You can test-drive ray tracing on your GTX graphics card with Nvidia’s latest driver
Nvidia has released a new driver that allows ray tracing effects to be switched on in GeForce GTX 10- and 16-series graphics cards, such as the GTX 1080 and the GTX 1660. Ray tracing is a resource-intensive feature that makes rendering lighting, shadows, and reflections in real time look more realistic — and thanks to new DirectX Raytracing (DXR) support, you’ll be able to test it out with the painfully small batch of games that have actually adopted ray tracing. That currently includes Shadow of the Tomb Raider, Battlefield V, and Metro: Exodus (we’re eagerly awaiting more).
If you don’t have those games — or hey, if they’re old news for you and you’d rather not reinstall them — Nvidia is also offering a few new tech demos that you can download for free from its website
By expanding compatibility for ray tracing to Nvidia’s older cards, more people can test out global illumination in Metro: Exodus, or see the reflective puddles in Battlefield V without having to buy new hardware. That’s cool, but don’t expect great, or even good, performance. If RTX-series cards were built to display how good ray tracing can look in motion, its purpose on lesser GPUs in the GTX 10-series seems geared to show how it looks frame by frame. We’re headed into choppy waters here.
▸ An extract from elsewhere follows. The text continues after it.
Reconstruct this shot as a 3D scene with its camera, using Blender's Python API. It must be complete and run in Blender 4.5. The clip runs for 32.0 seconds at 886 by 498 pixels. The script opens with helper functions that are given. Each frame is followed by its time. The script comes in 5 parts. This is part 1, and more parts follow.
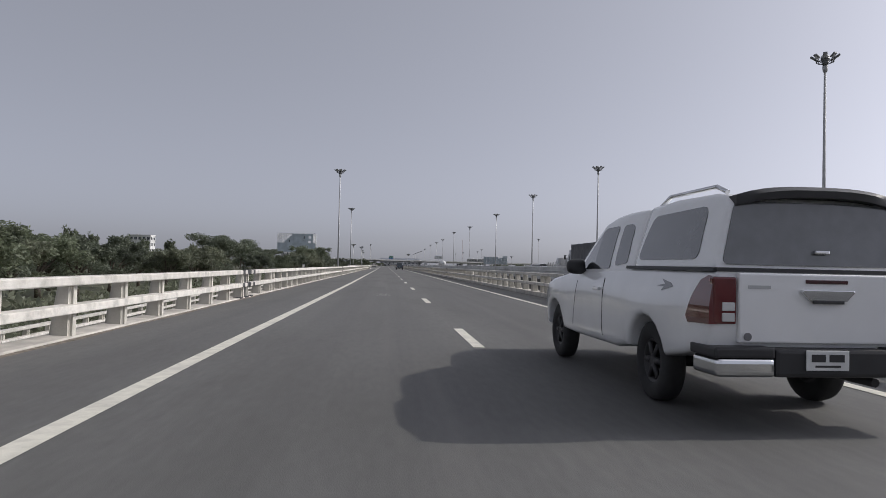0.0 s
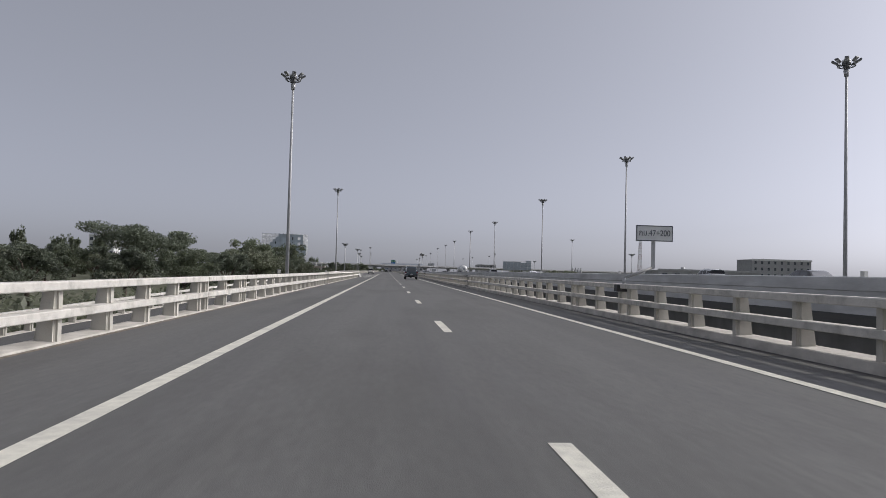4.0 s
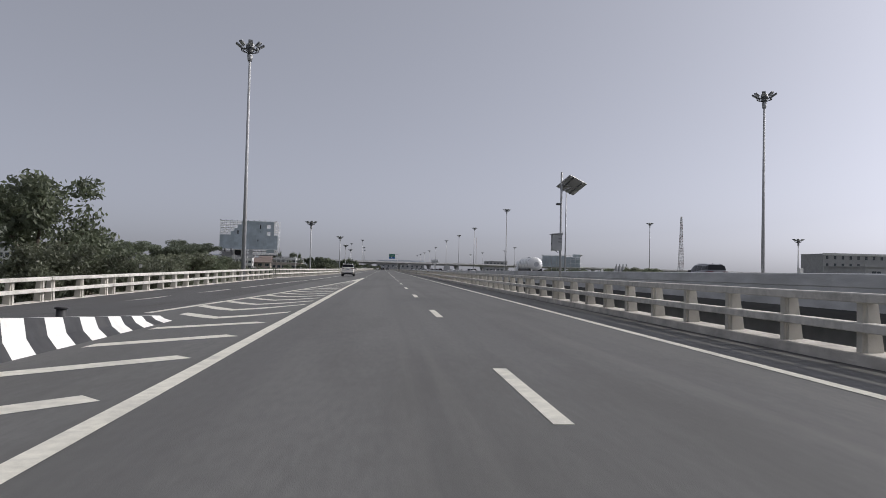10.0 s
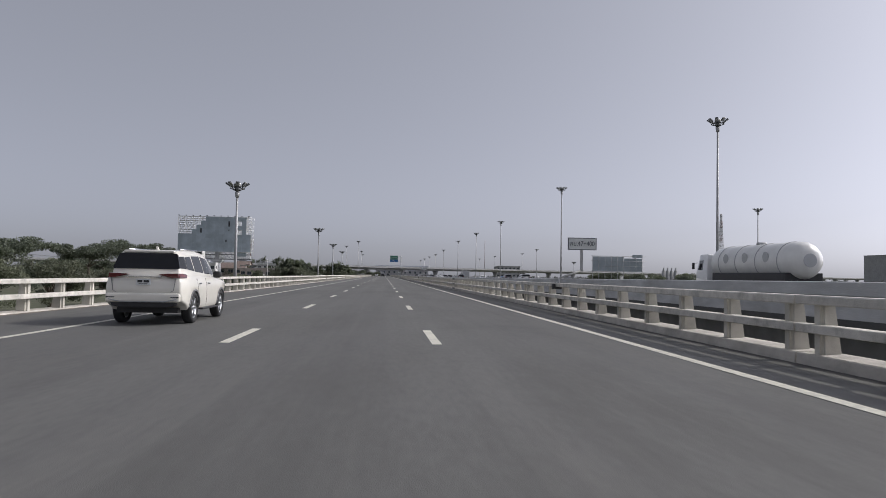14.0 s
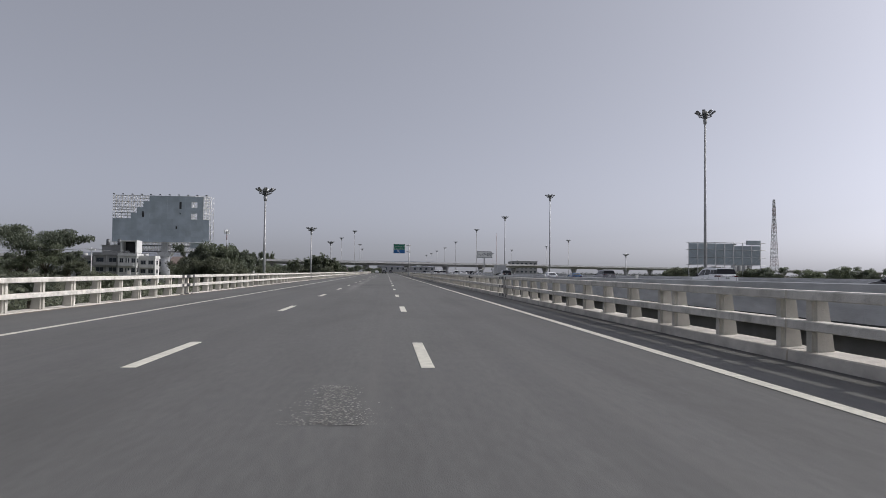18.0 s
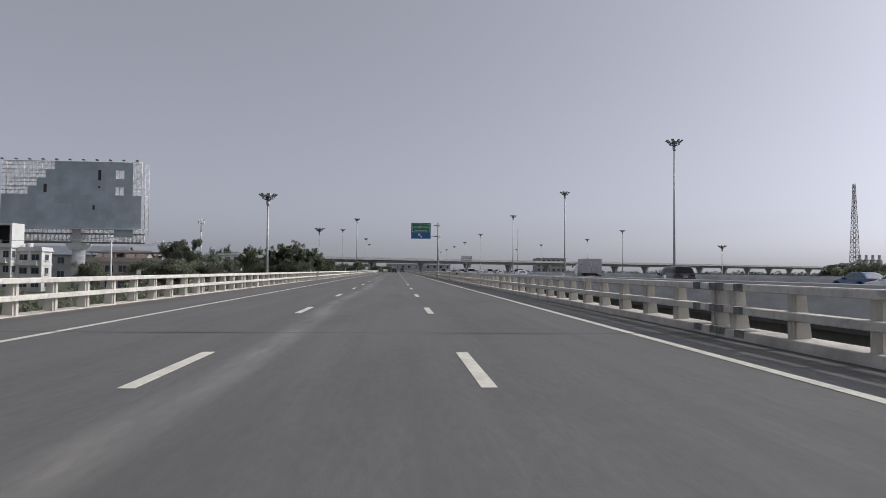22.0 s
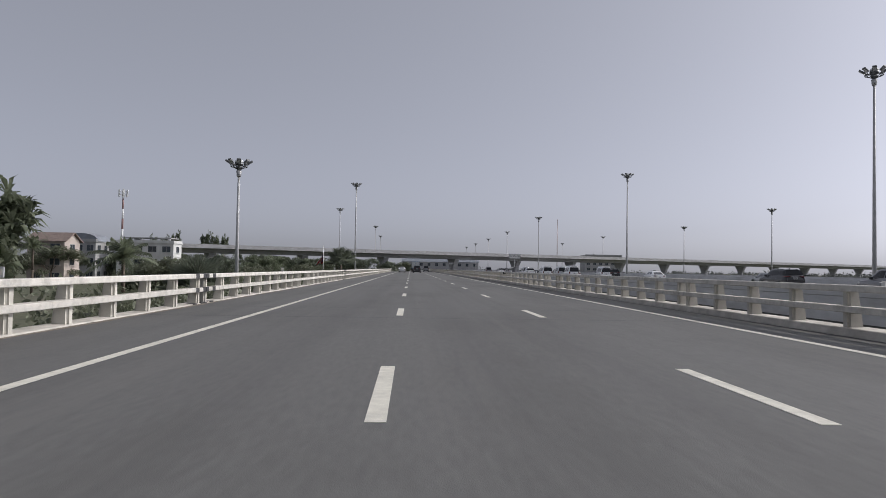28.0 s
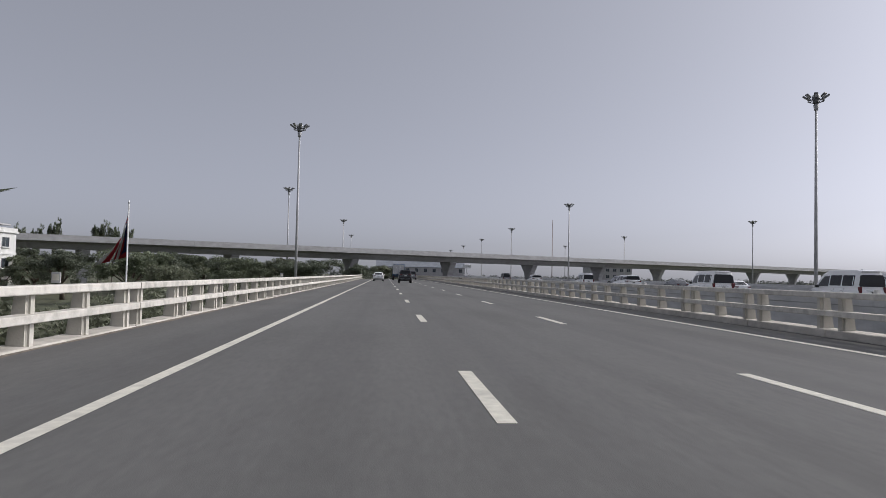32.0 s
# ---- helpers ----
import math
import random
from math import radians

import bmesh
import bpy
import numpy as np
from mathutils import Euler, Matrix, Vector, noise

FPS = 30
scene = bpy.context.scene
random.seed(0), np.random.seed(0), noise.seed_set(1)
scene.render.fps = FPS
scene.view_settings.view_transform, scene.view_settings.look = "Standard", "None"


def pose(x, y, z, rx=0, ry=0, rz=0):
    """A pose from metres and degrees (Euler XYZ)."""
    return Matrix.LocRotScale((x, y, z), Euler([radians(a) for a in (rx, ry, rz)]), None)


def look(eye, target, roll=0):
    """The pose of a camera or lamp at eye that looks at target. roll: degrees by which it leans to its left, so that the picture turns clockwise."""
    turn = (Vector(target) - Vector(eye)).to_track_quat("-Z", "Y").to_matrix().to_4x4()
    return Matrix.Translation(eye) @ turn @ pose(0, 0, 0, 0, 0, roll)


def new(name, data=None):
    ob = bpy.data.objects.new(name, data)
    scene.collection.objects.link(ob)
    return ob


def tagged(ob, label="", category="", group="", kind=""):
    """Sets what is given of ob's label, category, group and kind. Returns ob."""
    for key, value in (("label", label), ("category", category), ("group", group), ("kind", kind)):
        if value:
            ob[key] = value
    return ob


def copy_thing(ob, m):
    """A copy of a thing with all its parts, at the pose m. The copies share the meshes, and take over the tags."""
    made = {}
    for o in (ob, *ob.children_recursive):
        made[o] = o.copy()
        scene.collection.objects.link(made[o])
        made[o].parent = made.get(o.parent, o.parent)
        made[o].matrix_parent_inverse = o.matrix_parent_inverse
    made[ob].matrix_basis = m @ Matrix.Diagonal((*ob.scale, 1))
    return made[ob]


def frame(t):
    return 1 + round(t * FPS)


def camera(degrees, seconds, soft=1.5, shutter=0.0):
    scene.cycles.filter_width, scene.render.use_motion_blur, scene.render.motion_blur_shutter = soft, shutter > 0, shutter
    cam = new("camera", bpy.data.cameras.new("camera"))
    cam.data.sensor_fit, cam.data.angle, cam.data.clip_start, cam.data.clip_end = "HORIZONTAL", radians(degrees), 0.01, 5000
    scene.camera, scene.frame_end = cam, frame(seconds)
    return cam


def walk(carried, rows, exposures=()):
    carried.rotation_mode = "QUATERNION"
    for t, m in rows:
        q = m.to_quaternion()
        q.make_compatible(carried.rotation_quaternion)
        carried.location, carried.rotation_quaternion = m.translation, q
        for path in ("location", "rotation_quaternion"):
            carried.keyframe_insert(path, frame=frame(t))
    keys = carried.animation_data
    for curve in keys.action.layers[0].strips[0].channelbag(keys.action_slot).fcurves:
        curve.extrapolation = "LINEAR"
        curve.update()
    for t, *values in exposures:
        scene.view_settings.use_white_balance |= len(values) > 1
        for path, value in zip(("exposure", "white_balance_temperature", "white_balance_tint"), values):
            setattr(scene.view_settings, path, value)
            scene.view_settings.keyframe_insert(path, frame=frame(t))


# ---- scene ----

As my colleague Sean Hollister pointed out at Nvidia’s GDC event, even the GTX 1080 Ti — still one of the most powerful GPUs available — can only squeeze out around 30 fps while running Shadow of the Tomb Raider with ray tracing settings enabled on a high-end gaming rig with a Core i9 CPU. The results do get interesting with the new $279 GTX 1660 Ti, though. That card is said to be roughly equivalent to the GTX 1070 in most cases, but the benchmark shows that its Turing cores help to bring it closer to the GTX 1080 when it comes to gaming with ray tracing activated.
Some people, myself included, purchased an RTX graphics card with the hope that ray tracing would have taken off in a bigger way by now. That hasn’t yet happened, and with the release of this driver, I’m almost a little jealous that hold-outs get to try it before I get my full bragging rights.